Inside the museum, exhibits chairman Craig Woodward showed the plans for the permanent exhibits the building will house. The $700,000 worth of historical displays, underwritten by a combination of city, county, tourist development and other funding, should be largely complete by next tourist season, said Woodward.
At the Esplanade, the Left Bank Art Fest put on by the Marco Island Foundation for the Arts also brought art to the people. Art patrons and passersby strolled through the displays of over a dozen artists exhibiting their works for sale, as well as creating new ones on the spot. Pat Perrotti stood in front of CJ’s on the Bay, working on an oil from one of her own photographs, showing a boy dousing himself with a pail of water.
“I was at the beach, and I must have watched him run in and out of the water ten times, and pour that water over his head,” said Perrotti. “I just had to capture that moment.”
Karen Carlson, visiting from Minnesota, declared herself smitten with the watercolors of artist Donna Simons. “Isn’t she amazingly talented,” said Carlson, assembling a selection of prints and notecards to take home with her. Jim Johnson, husband of Arts Foundation president Sandi Johnson, worked the crowd selling raffle tickets.
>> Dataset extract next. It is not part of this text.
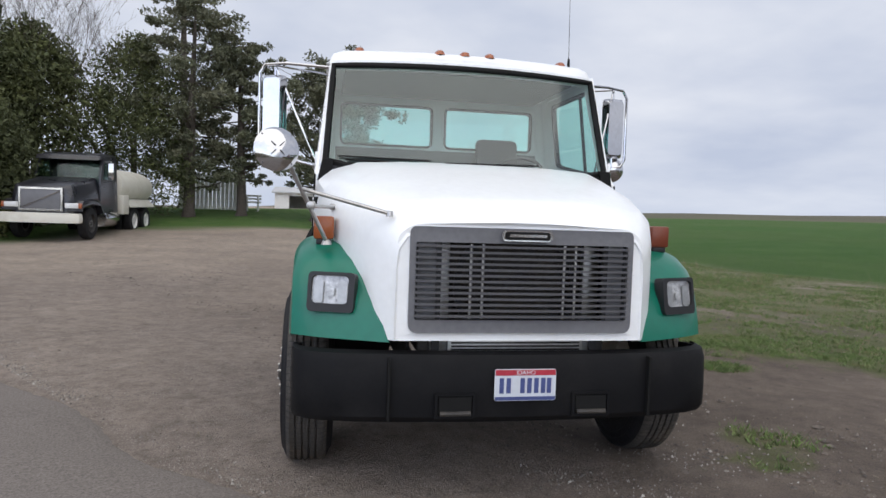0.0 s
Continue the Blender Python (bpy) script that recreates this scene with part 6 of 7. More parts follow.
def build_tank_truck(x, y, rz):
    """Dark road tractor with a cream water tank; nose along -y of its own axes."""
    t = thing("tank_truck", "dark navy truck with a cream water tank, parked on the dirt", "truck", (x, y, gz(x, y)), rz)
    part("hood", loft([section(yy, w, z0, z1, 0.10, 0.10) for yy, w, z0, z1 in ((-1.95, 0.78, 0.75, 1.62), (-1.85, 0.92, 0.72, 1.70), (-0.9, 1.0, 0.75, 1.86), (-0.2, 1.02, 0.75, 1.98))]), NAVY, t)
    for s in (-1, 1):
        f = part("fender", loft([[(s * 0.72, yy, z), (s * 1.15, yy, z), (s * 1.18, yy, z - 0.06), (s * 1.18, yy, z - 0.16), (s * 0.72, yy, z - 0.16)] for yy, z in ((-1.95, 1.05), (-1.75, 1.22), (-1.1, 1.28), (-0.5, 1.22), (-0.25, 0.95))]), NAVY, t)
        part("headlamp", box(min(s * 0.68, s * 1.08), max(s * 0.68, s * 1.08), -2.0, -1.94, 0.98, 1.14, 0.02), CLEAR_LENS, f)
        part("turn_lamp", box(min(s * 1.08, s * 1.17), max(s * 1.08, s * 1.17), -1.99, -1.90, 0.98, 1.14, 0.01), AMBER, f)
        road_wheel(t, s * 1.0, -1.1, 0.51, 0.28, 0.6, MACHINE_DARK, "front_wheel", s)
        for yy in (2.9, 4.2):
            road_wheel(t, s * 1.0, yy, 0.51, 0.28, 0.6, WHITE_OLD, "rear_wheel", s)
            road_wheel(t, s * 0.68, yy, 0.51, 0.28, 0.6, WHITE_OLD, "rear_wheel", s, False)
        part("cab_side", plate([(-0.2, 0.75), (1.35, 0.75), (1.35, 2.72), (0.15, 2.72), (-0.2, 1.98)], [rounded([(0.05, 1.95), (0.85, 1.95), (0.85, 2.5), (0.22, 2.5)], 0.05, 3)], lambda u, v, w: (s * (1.06 - 0.06 * max(0, v - 1.9) - w), u, v), 0.05), NAVY, t)
        part("side_window", plate(rounded([(0.05, 1.95), (0.85, 1.95), (0.85, 2.5), (0.22, 2.5)], 0.05, 3), [], lambda u, v, w: (s * (1.03 - w), u, v), 0.006), SKY_PANE, t)
        m = part("mirror", box(s * 1.32 - 0.09, s * 1.32 + 0.09, -0.02, 0.05, 1.95, 2.5, 0.02), CHROME, t)
        part("mirror_arm", tube([(s * 1.05, 0.1, 2.55), (s * 1.32, 0.02, 2.55), (s * 1.32, 0.02, 1.9), (s * 1.05, 0.1, 1.85)], 0.015, 6), CHROME, m)
        part("step_tank", lathe([(0, -0.6), (0.28, -0.6), (0.30, -0.55), (0.30, 0.55), (0.28, 0.6), (0, 0.6)], 20, pose(s * 0.85, 0.75, 0.62, 0, 0, 90)), CHROME, t)
        part("tank_skirt", loft([[(s * 0.95, yy, 1.30), (s * 1.20, yy, 1.05), (s * 1.20, yy, 1.0), (s * 0.95, yy, 1.2)] for yy in (2.2, 5.0)]), TANK_WHITE, t)
        part("tool_box", box(min(s * 0.7, s * 1.18), max(s * 0.7, s * 1.18), 1.55, 2.15, 0.75, 1.45, 0.03), TANK_WHITE, t)
    g = part("grille", box(-0.60, 0.60, -2.02, -1.94, 0.92, 1.56, 0.02), GRILLE_GREY, t)
    part("grille_frame", plate([(-0.64, 0.88), (0.64, 0.88), (0.64, 1.60), (-0.64, 1.60)], [[(-0.58, 0.94), (-0.58, 1.54), (0.58, 1.54), (0.58, 0.94)]], lambda u, v, w: (u, -2.04 + w, v), 0.05), CHROME, g)
    part("diagonal_bar", tube([(0.55, -2.05, 1.5), (-0.55, -2.05, 0.97)], 0.015, 6), CHROME, g)
    part("bumper", loft([section(yy, w, 0.52, 0.82, 0.03, 0.05) for yy, w in ((-2.22, 0.95), (-2.14, 1.17), (-1.95, 1.2))]), TANK_WHITE, t)
    part("windscreen", loft([[(-0.98, -0.22, 1.98), (0, -0.32, 1.98), (0.98, -0.22, 1.98)], [(-0.94, 0.10, 2.60), (0, 0.0, 2.60), (0.94, 0.10, 2.60)]], closed=False, thick=0.006), SKY_PANE, t)
    part("sun_visor", loft([[(-1.0, -0.18, 2.58), (1.0, -0.18, 2.58), (1.0, -0.10, 2.72), (-1.0, -0.10, 2.72)], [(-1.0, 0.1, 2.62), (1.0, 0.1, 2.62), (1.0, 0.12, 2.74), (-1.0, 0.12, 2.74)]]), NAVY, t)
    part("cab_back", box(-1.0, 1.0, 1.33, 1.38, 0.8, 2.72), NAVY, t)
    part("roof", loft([section(yy, w, 2.66, z1, 0.10, 0.06) for yy, w, z1 in ((0.0, 0.92, 2.76), (0.3, 1.0, 2.84), (1.3, 1.0, 2.86), (1.4, 0.98, 2.82))]), NAVY, t)
    part("cab_floor", box(-1.0, 1.0, -0.2, 1.35, 0.8, 0.95), MACHINE_DARK, t)
    part("frame", box(-0.45, 0.45, -1.8, 5.2, 0.62, 0.92), MACHINE_DARK, t)
    part("tank", loft([[(1.12 * math.cos(a) * k, yy, 1.75 + 0.68 * math.copysign(abs(math.sin(a)) ** 0.8, math.sin(a)) * k) for a in np.linspace(0, 2 * math.pi, 25)[:-1]] for yy, k in ((1.58, 0.80), (1.68, 0.97), (1.8, 1.0), (5.0, 1.0), (5.12, 0.97), (5.2, 0.80))]), TANK_WHITE, t, "cream oval water tank")
    part("manhole", lathe([(0, 0.12), (0.22, 0.12), (0.24, 0.0)], 20, Matrix.Translation((0, 2.2, 2.42)), "z"), TANK_WHITE, t)
    part("tank_rail", tube([(0.3, 1.9, 2.4), (0.3, 1.9, 2.56), (0.3, 2.7, 2.56), (0.3, 2.7, 2.4)], 0.02, 6), TANK_WHITE, t)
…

With dozens of events yet to come, Arts Afire continues through Sunday, March 20. Musical performances include the Marco Strummers at Town Center, Music Makers Big Band and barbershop at the Esplanade, and opera on film at Marco Movies. The Marco Players present their new production, “Baggage,” the Art League hosts an Antique Car Show, and an exhibit of photographs by Clyde Butcher will go on all week at the Historical Museum.